When David M. Pittenger joined the staff of Baltimore's National Aquarium in 1979, his job was to sell the aquarium concept to the public -- quite a trick since the facility wasn't built yet.
The job of selling the aquarium may still present a challenge to Mr. Pittenger, just named as its new director. But at least he won't have to convince anyone of the attraction's worth.
Fourteen years after it opened with its rooftop rain forest, the aquarium remains an aesthetic and cultural signature of Baltimore's waterside renaissance. It is the top tourist draw in Maryland. Even as the Camden Yards baseball stadium has snared some of the limelight in national travel reviews, the aquarium remains a major cog in Maryland's $4.6 billion tourist industry. The ultimate tribute is how often the attraction has been copied by other cities chasing downtown revivals.
That's a tough legacy to uphold both for Mr. Pittenger and the aquarium board's new president, James A. Flick Jr., who runs Dome Corp., which is Johns Hopkins' profit-making arm. The new director and chairman succeed, respectively, Nicholas Brown and Frank A. Gunther Jr., who played key roles in shaping the aquarium.
Their challenge is the same as any teacher's -- to educate and invigorate. The handful of critics who view the place as a floating circus miss the point: The aquarium is an invaluable tool for imbuing children and adults with respect for the environment. In an electronic age of message overload, the sight of fish as big as file cabinets turning pirouettes underwater is an arresting image that transcends the clutter.

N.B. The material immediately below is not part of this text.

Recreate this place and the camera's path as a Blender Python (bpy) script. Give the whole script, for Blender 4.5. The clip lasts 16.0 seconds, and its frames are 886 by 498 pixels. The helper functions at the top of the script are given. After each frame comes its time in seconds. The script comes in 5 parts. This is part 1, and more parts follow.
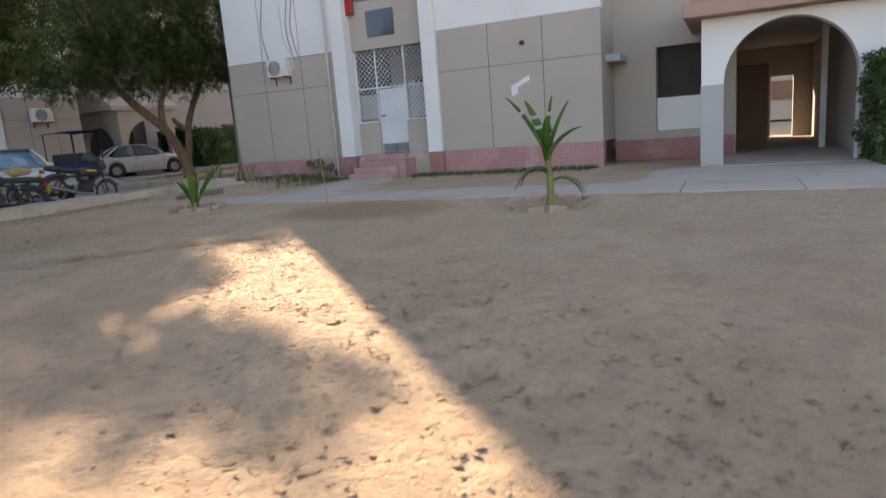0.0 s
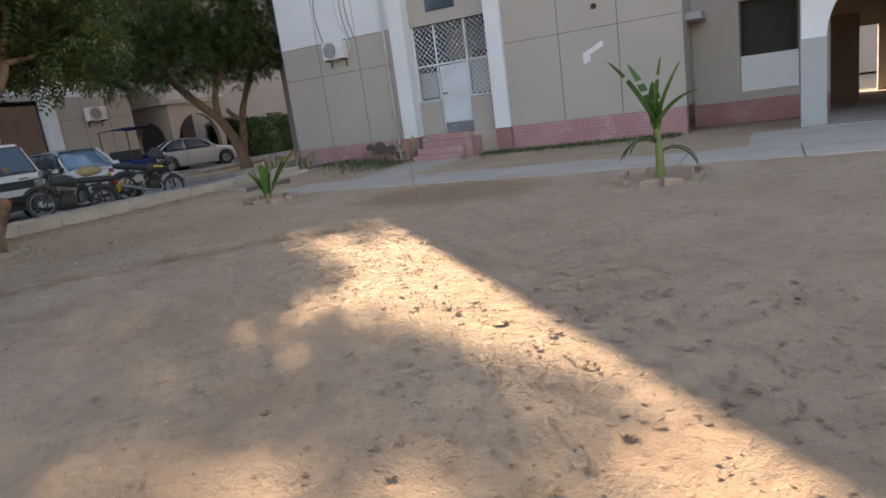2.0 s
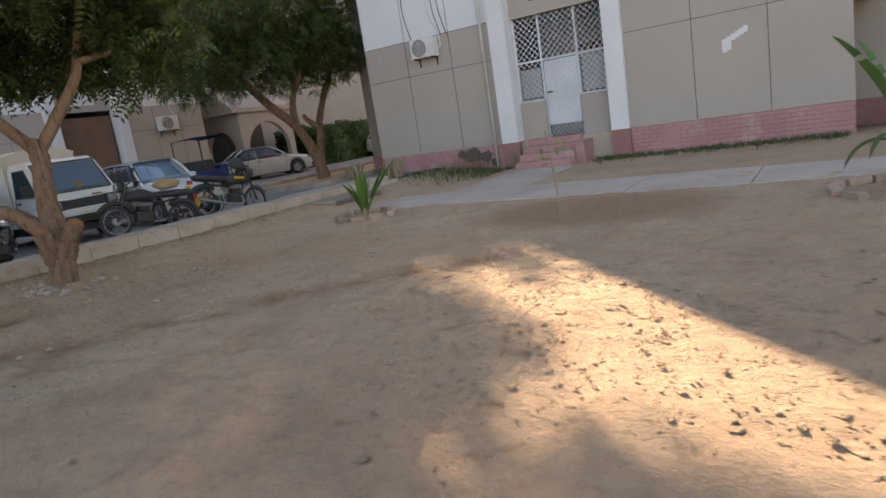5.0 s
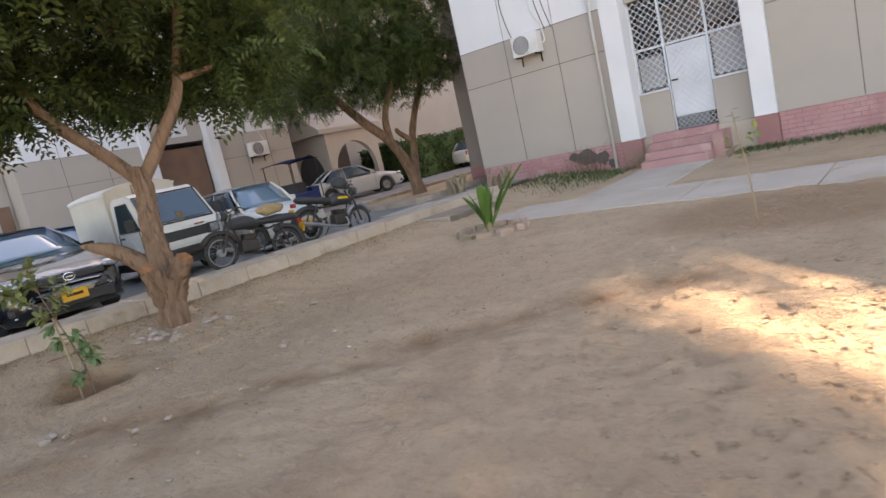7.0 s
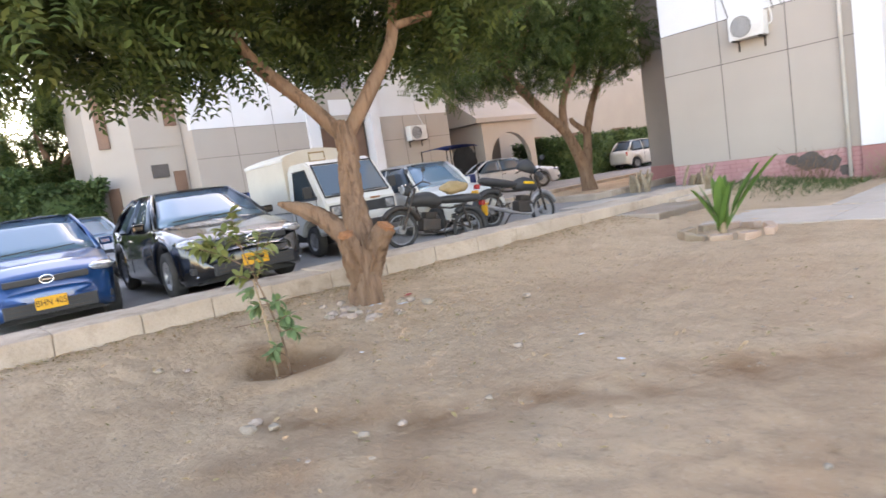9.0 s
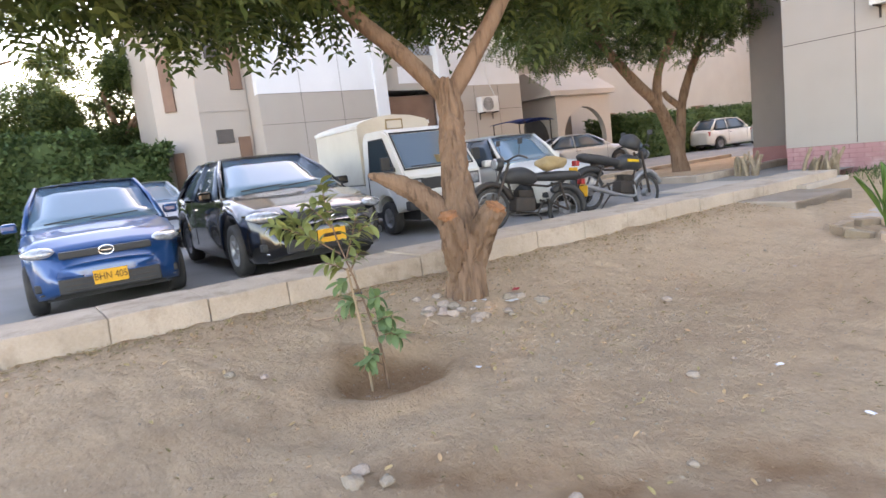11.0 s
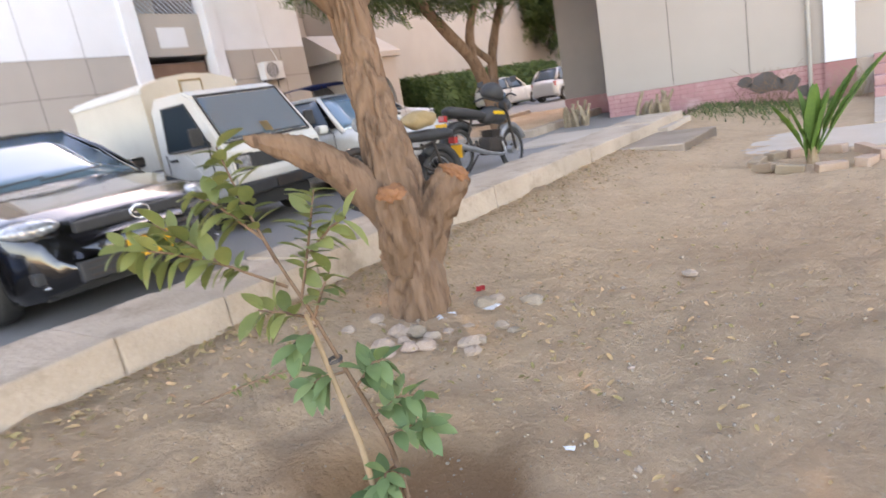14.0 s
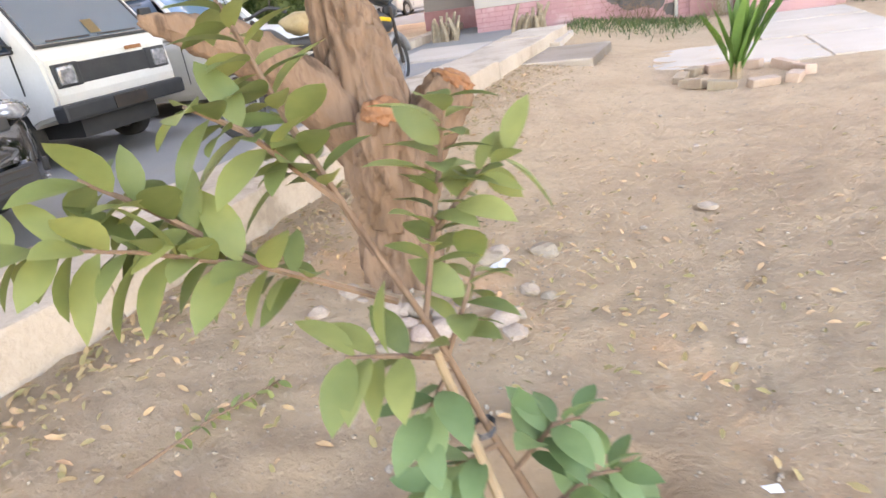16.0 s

We urge the aquarium's new leadership to explore ways to spread their message in places harder to reach. Moving the popular $1 admission "Dollar Day" from summer to the less touristy winter season, and holding a second one next Feb. 26 for Black History Month, are laudable attempts to include city children who otherwise couldn't afford this wonder on the edge of their neighborhoods. Reaching out to city kids is also a cornerstone of the Children's Museum being developed across Pratt Street from the aquarium.
That museum and the new Christopher Columbus Center will draw even more foot traffic to the east side of the Inner Harbor. David Pittenger's trick will be to keep the fish exhibit fresh as it heads into its third decade.